WRITTEN TASK
In the records below, find each line containing the word "this" and copy it.

SUPPLIED INFORMATION
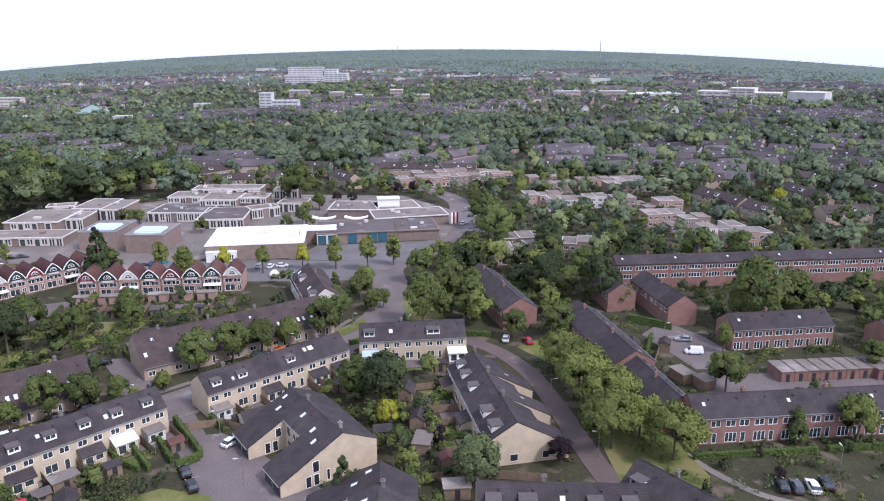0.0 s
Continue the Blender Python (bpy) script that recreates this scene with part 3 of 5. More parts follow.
# the dark-roofed pair at the street corner
terrace((-84.4, 103.0), (-80.2, 82.5), 3, [
    dict(skylights=((2.0, 0.5, 0.8, 1.1),), back_skylights=((1.0, 0.4, 0.8, 1.6),), chimneys=((0.4, 0.4, 0.7),)), dict(skylights=((3.0, 0.45, 0.7, 0.9),), back_skylights=((2.0, 0.4, 0.8, 1.6),)),
    dict(dormers=((2.0, 0.15, 1.6, 1.0),), chimneys=((0.0, 0.4, 0.7),))],
    label="cream brick corner house with a black-brown tiled roof", group="corner houses", holes=((0.8, 2.4, 0.3, 2.2, 1), (3.8, 5.6, 0.3, 2.2, 1)),
    back=front_openings(6.8), df=6.4, zf=3.9, db=5.2, zb=5.0)
# brown rows with long roofs, low eaves and skylights on the street side
LONG = "brown-roofed terraced house with low eaves and white skylights"
long_units = [
    dict(skylights=((0.7, 0.30, 0.8, 1.4), (2.2, 0.30, 0.8, 1.4)), chimneys=((0.0, 0.3, 0.9),)),
    dict(skylights=((1.0, 0.30, 0.8, 1.4), (3.6, 0.72, 0.7, 0.9))),
    dict(skylights=((0.6, 0.30, 0.8, 1.4), (3.6, 0.3, 0.8, 1.4)), chimneys=((0.0, 0.3, 0.9),)),
    dict(skylights=((1.6, 0.30, 0.8, 1.4), (3.0, 0.30, 0.8, 1.4), (4.4, 0.3, 0.8, 1.4)))]
long_common = dict(label=LONG, group="long-roofed terraces", roof=ROOF_BROWN, wall=BRICK_BUFF, df=8.8, zf=3.1, db=5.0, zb=5.2,
                   holes=((0.9, 2.5, 0.9, 2.1, 1), (3.6, 4.4, 0.1, 2.2, 0)), back=upstairs(5.8))
terrace((-111.0, 122.5), (-79.6, 147.9), 7, long_units, **long_common)
terrace((-73.5, 158.6), (-34.0, 187.2), 8, long_units[1:] + long_units[:1], **long_common)
# the kinked end house with the white box dormer
terrace((-119.4, 112.2), (-111.4, 122.0), 2, [
    dict(skylights=((1.0, 0.35, 0.8, 1.2), (2.4, 0.35, 0.8, 1.2)), chimneys=((0.3, 0.5, 0.9),)),
    dict(dormers=((0.2, 0.22, 6.2, 3.0),), chimneys=((0.0, 0.3, 0.9),))],
    label="buff brick end house with a brown roof and wide white dormer", group="long-roofed terraces", roof=ROOF_BROWN, wall=BRICK_BUFF, df=7.0, zf=4.2, db=5.0, zb=5.2,
    holes=((0.8, 2.2, 0.3, 2.2, 1), (3.4, 4.4, 0.1, 2.2, 0)), back=upstairs(6.3))
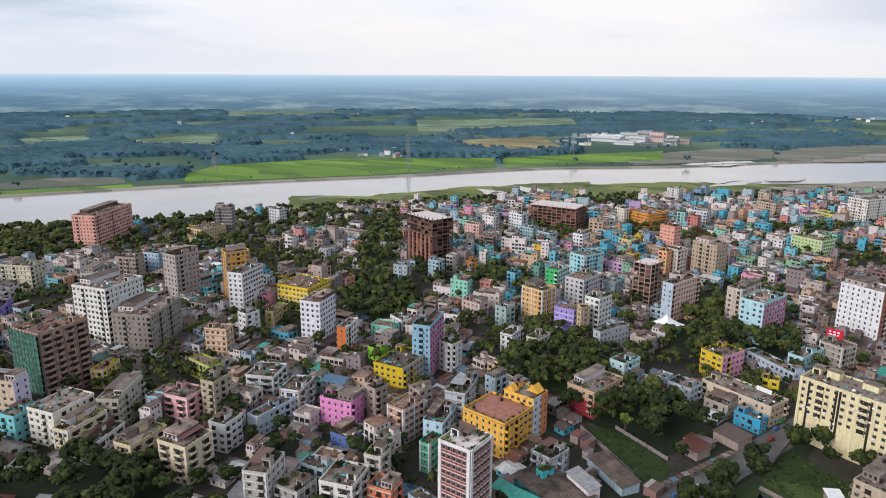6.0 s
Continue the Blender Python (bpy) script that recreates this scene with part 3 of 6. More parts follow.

ANSWER BELOW
Continue the Blender Python (bpy) script that recreates this scene with part 3 of 5. More parts follow.
Continue the Blender Python (bpy) script that recreates this scene with part 3 of 6. More parts follow.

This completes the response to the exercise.